# [What you need to do]
Scan the data for "More" and copy the lines it appears in.

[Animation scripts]
►

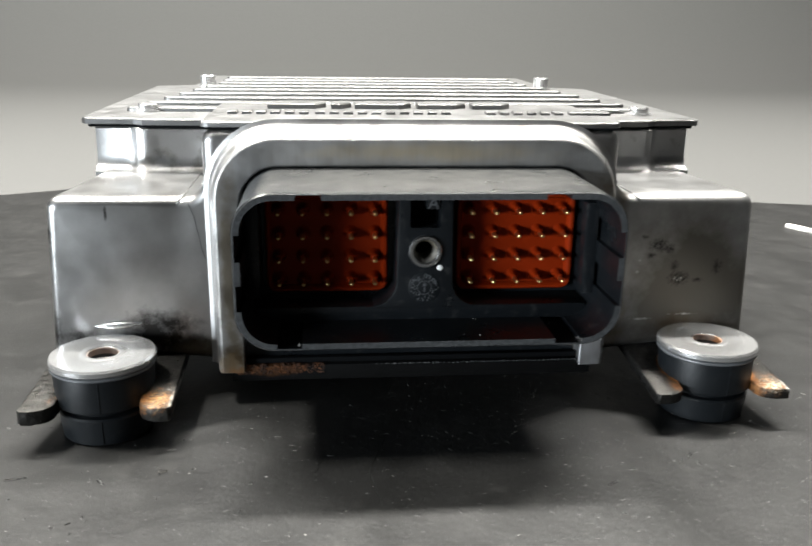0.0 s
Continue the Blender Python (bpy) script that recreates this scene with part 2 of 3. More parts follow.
def fork_steel(name, cx, cy, chip, ring, orange, cream, inner):
    """Dark pitted bracket steel, rusty round its slot, worn bright at the tips."""
    m, nodes, links, b = material(name)
    v = coords(nodes, links)
    col = mix_of(nodes, links, noise_of(nodes, links, v, 300, 6, 0.7), (0.013, 0.0125, 0.0118), (0.055, 0.0535, 0.05))
    chips = ramp_of(nodes, links, noise_of(nodes, links, v, 380, 9, 0.8), [(0.62, grey(0)), (0.67, grey(0.8))])
    col = mix_of(nodes, links, chips, col, (0.24, 0.235, 0.22))
    links.new(col, b.inputs["Base Color"])
    b.inputs["Metallic"].default_value = 0.8
    b.inputs["Specular IOR Level"].default_value = 0.2
    links.new(ramp_of(nodes, links, noise_of(nodes, links, v, 500, 5), [(0.35, grey(0.26)), (0.65, grey(0.52))]), b.inputs["Roughness"])
    bump_of(nodes, links, b, noise_of(nodes, links, v, 420, 5, 0.65), 0.7, 0.0008)
    mp, span = nodes.new("ShaderNodeMapping"), nodes.new("ShaderNodeVectorMath")
    mp.inputs["Scale"].default_value, mp.inputs["Location"].default_value = (50, 50, 0), (-cx / 20, -cy / 20, 0)
    links.new(v, mp.inputs["Vector"])
    span.operation = "LENGTH"
    links.new(mp.outputs["Vector"], span.inputs[0])
    band = ramp_of(nodes, links, span.outputs["Value"], [(0.60, grey(1)), (0.64, grey(0.72)), (0.70, grey(0))])
    cut = nodes.new("ShaderNodeMath")
    cut.operation = "MULTIPLY"
    links.new(band, cut.inputs[0])
    links.new(noise_of(nodes, links, v, 500, 6, 0.7), cut.inputs[1])
    links.new(mix_of(nodes, links, ramp_of(nodes, links, cut.outputs[0], [(ring, grey(0)), (ring + 0.16, grey(0.9))]), col, (0.36, 0.14, 0.03)), b.inputs["Base Color"])
    return stain_and_tone(m, [((cx, cy - 4, 9.5), (16, 15, 9), (0.30, 0.12, 0.03), 600, 0.235), ((cx + 11, cy - 8, 9.5), (5, 9, 6), (0.28, 0.115, 0.035), 800, 0.22), ((cx - 11, cy - 8, 9.5), (5, 9, 6), (0.28, 0.115, 0.035), 800, inner),
                       ((cx + 14, cy - 9, 10.2), (18, 20, 9), orange, 800, 0.36), ((cx + 14.5, cy - 9.5, 10.4), (15, 17, 7), cream, 1300, 0.395), ((cx + 17.9, 10, 10.3), (1.4, 40, 2), (0.5, 0.49, 0.46), 400, 0.24), ((cx - 13.5, cy - 7, 10.4), (9, 14, 4), (0.15, 0.146, 0.137), 1600, chip)], dull=True)


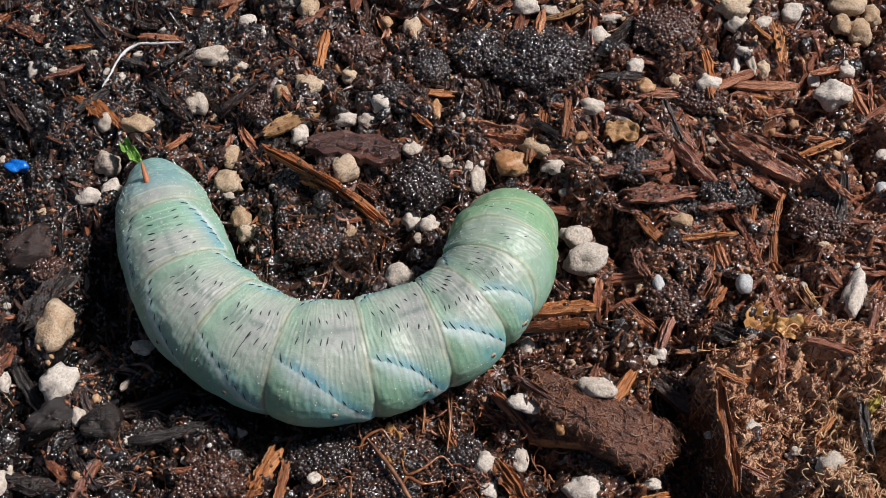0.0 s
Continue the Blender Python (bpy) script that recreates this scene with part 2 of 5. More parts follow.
def mesh_np(name, verts, faces, mat, smooth=True):
    """A mesh from arrays: verts (n, 3) in metres, faces (m, k) with k 3 or 4."""
    me = bpy.data.meshes.new(name)
    verts, faces = np.asarray(verts, np.float32), np.asarray(faces, np.int32)
    k = faces.shape[1]
    me.vertices.add(len(verts))
    me.vertices.foreach_set("co", verts.ravel())
    me.loops.add(faces.size)
    me.loops.foreach_set("vertex_index", faces.ravel())
    me.polygons.add(len(faces))
    me.polygons.foreach_set("loop_start", np.arange(0, faces.size, k, dtype=np.int32))
    me.update(calc_edges=True)
    me.polygons.foreach_set("use_smooth", np.full(len(faces), smooth))
    me.materials.append(mat)
    me.validate()
    return me


def ico(sub):
    bm = bmesh.new()
    bmesh.ops.create_icosphere(bm, subdivisions=sub, radius=1.0)
    v = np.array([x.co[:] for x in bm.verts])
    f = np.array([[a.index for a in p.verts] for p in bm.faces])
    bm.free()
    return v, f


ICO1, ICO2, ICO3, ICO4 = ico(1), ico(2), ico(3), ico(4)


def hash2(ix, iy, seed):
    h = (ix.astype(np.int64) * 374761393 + iy.astype(np.int64) * 668265263 + seed * 974634777) & 0x7FFFFFFF
    h = ((h ^ (h >> 13)) * 1274126177) & 0x7FFFFFFF
    h = ((h ^ (h >> 16)) * 668265263) & 0x7FFFFFFF
    return ((h ^ (h >> 15)) & 0xFFFFFF) / float(0xFFFFFF)


def vnoise(x, y, seed):
    ix, iy = np.floor(x), np.floor(y)
    fx, fy = x - ix, y - iy
    fx, fy = fx * fx * (3 - 2 * fx), fy * fy * (3 - 2 * fy)
    a, b = hash2(ix, iy, seed), hash2(ix + 1, iy, seed)
    c, d = hash2(ix, iy + 1, seed), hash2(ix + 1, iy + 1, seed)
    return (a + (b - a) * fx) * (1 - fy) + (c + (d - c) * fx) * fy


def lumps(x, y, cell, seed, power=1.0):
    """Rounded pebble-like bumps, 0 to 1, each of its own height."""
    x, y = x / cell, y / cell
    ix, iy = np.floor(x), np.floor(y)
    best = np.zeros_like(x)
    for dx in (-1, 0, 1):
        for dy in (-1, 0, 1):
            jx, jy = ix + dx, iy + dy
            px, py = jx + hash2(jx, jy, seed), jy + hash2(jx, jy, seed + 1)
            hgt = 0.35 + 0.65 * hash2(jx, jy, seed + 2)
            rad = 0.45 + 0.4 * hash2(jx, jy, seed + 3)
            d2 = ((x - px) ** 2 + (y - py) ** 2) / rad ** 2
            best = np.maximum(best, hgt * np.sqrt(np.maximum(0, 1 - d2)))
    return best


def gaps(x, y, cell, seed):
    """How far x, y lies from the seam between two clods, in units of the cell."""
    x, y = x / cell, y / cell
    ix, iy = np.floor(x), np.floor(y)
    f1, f2 = np.full(x.shape, 9.0), np.full(x.shape, 9.0)
    for dx in (-1, 0, 1):
        for dy in (-1, 0, 1):
            jx, jy = ix + dx, iy + dy
            d = np.hypot(x - jx - hash2(jx, jy, seed), y - jy - hash2(jx, jy, seed + 1))
            f2 = np.minimum(f2, np.maximum(f1, d))
            f1 = np.minimum(f1, d)
    return f2 - f1


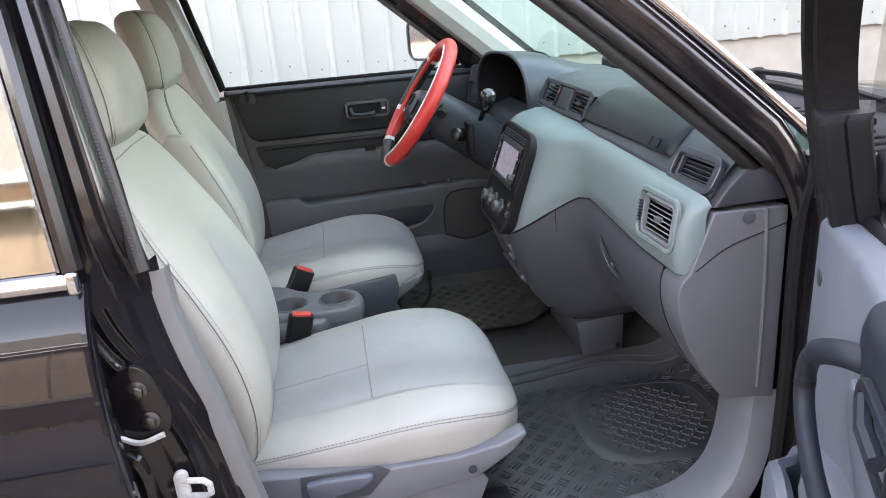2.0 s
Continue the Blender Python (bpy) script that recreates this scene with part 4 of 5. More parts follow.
    part("vent_bezel", ring_frame(0.135, 0.062, 0.02, 0.012, 0.008, um), M_DASHTOP, dash)
    vent(um @ Matrix.Translation((0.005, 0, 0.002)), 0.10, 0.042, dash, 4, tab=False)
    lm = face_matrix((0.8545, -0.603, 1.060), (0.03, -1, 0.0), (0.14, 0, 0.99))
    part("vent_bezel", ring_frame(0.132, 0.088, 0.02, 0.009, 0.007, lm), M_DASH_CAST, dash, "light vent surround")
    vent(lm @ Matrix.Translation((0.006, 0, 0.003)), 0.102, 0.068, dash, 7, frame_mat=M_GREY)
    for nz in range(7):
        part("thumb_wheel_rib", rbox((-0.0565, -0.018 + nz * 0.0055, 0.004), (-0.0505, -0.0145 + nz * 0.0055, 0.010), 0.0008, 1, m=lm), M_DARK, dash)
    part("hazard_mark", rbox((-0.0415, 0.006, 0.006), (-0.0375, 0.016, 0.0066), 0, m=cm), M_REDBTN, pod)
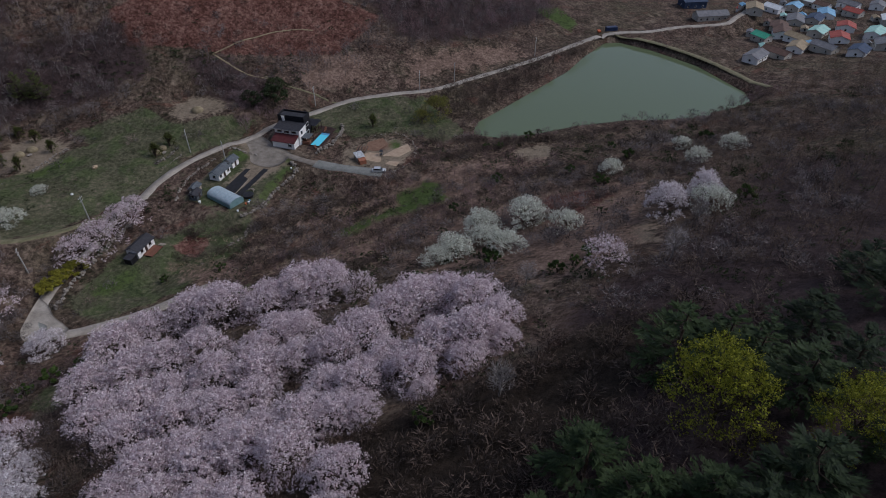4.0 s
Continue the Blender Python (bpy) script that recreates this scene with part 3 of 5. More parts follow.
def broadleaf(name, seed, height, spread, lobes, per_lobe, size, leaf, label, category, n=7, low=0.35, thin=(0.4, 0.8), wood=None, sprig=0.0):
    rg = np.random.default_rng(seed)
    root = tagged(new(name), label, category)
    segs, _ = limbs(rg, height, spread * 0.85, n=n)
    part("trunk", mesh_from(name + "_trunk", *rods(segs, 4)), wood or bark, root)
    p, u = crown_points(rg, height, spread, lobes, per_lobe, low)
    shape = sprays(p, u, size, rg, 1, sprig, 0.75) if sprig else cards(p, size, u, rg, 0.25, thin)
    part("crown", mesh_from(name + "_crown", *shape), leaf, root)
    return root


def plant(proto, x, y, scale, turn, high=1.0, sink=0.0):
    z = land_at(x, y) - sink
    return copy_thing(proto, Matrix.Translation((x, y, z)) @ Matrix.Rotation(turn, 4, "Z") @ Matrix.Diagonal((scale, scale, scale * high, 1)))


def conifer(name, seed, height, spread, whorls, arms, sprigs, size, leaf, label, bare=0.15):
    rg = np.random.default_rng(seed)
    root = tagged(new(name), label, "pine tree")
    v, f = pad_pine(rg, height, spread, whorls, arms, sprigs, size, bare)
    segs = [(0, 0, -0.5, height * 0.022, 0, 0, height * 0.94, 0.03)]
    for k in range(12):
        q = rg.uniform(bare, 0.8)
        r, t = spread * (1 - q) * 0.8, 2.4 * k
        segs.append((0, 0, height * q, 0.05, math.cos(t) * r, math.sin(t) * r, height * q + 0.1 * r, 0.015))
    part("trunk", mesh_from(name + "_trunk", *rods(segs, 3)), bark, root)
    part("crown", mesh_from(name + "_crown", v, f), leaf, root)
    return root


def spread_mesh(name, shapes, spots, material, label, category):
    """Many small plants joined: shapes are (verts, quads); spots are rows of x, y, z, scale, turn, high."""
    vs, fs, ts, o = [], [], [], 0
    rg = np.random.default_rng(len(spots))
    for s in spots:
        v, f = shapes[rg.integers(len(shapes))]
        c, n = math.cos(s[4]) * s[3], math.sin(s[4]) * s[3]
        vs.append(np.c_[v[:, 0] * c - v[:, 1] * n + s[0], v[:, 0] * n + v[:, 1] * c + s[1], v[:, 2] * s[3] * s[5] + s[2]])
        fs.append(f + o)
        ts.append(np.full(len(v), rg.uniform()))
        o += len(v)
    me = mesh_from(name, np.concatenate(vs), np.concatenate(fs), np.concatenate(ts))
    me.materials.append(material)
    return tagged(new(name, me), label, category, kind="stuff")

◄

# [Solution for this exercise]
Continue the Blender Python (bpy) script that recreates this scene with part 2 of 3. More parts follow.
Continue the Blender Python (bpy) script that recreates this scene with part 2 of 5. More parts follow.
Continue the Blender Python (bpy) script that recreates this scene with part 4 of 5. More parts follow.
Continue the Blender Python (bpy) script that recreates this scene with part 3 of 5. More parts follow.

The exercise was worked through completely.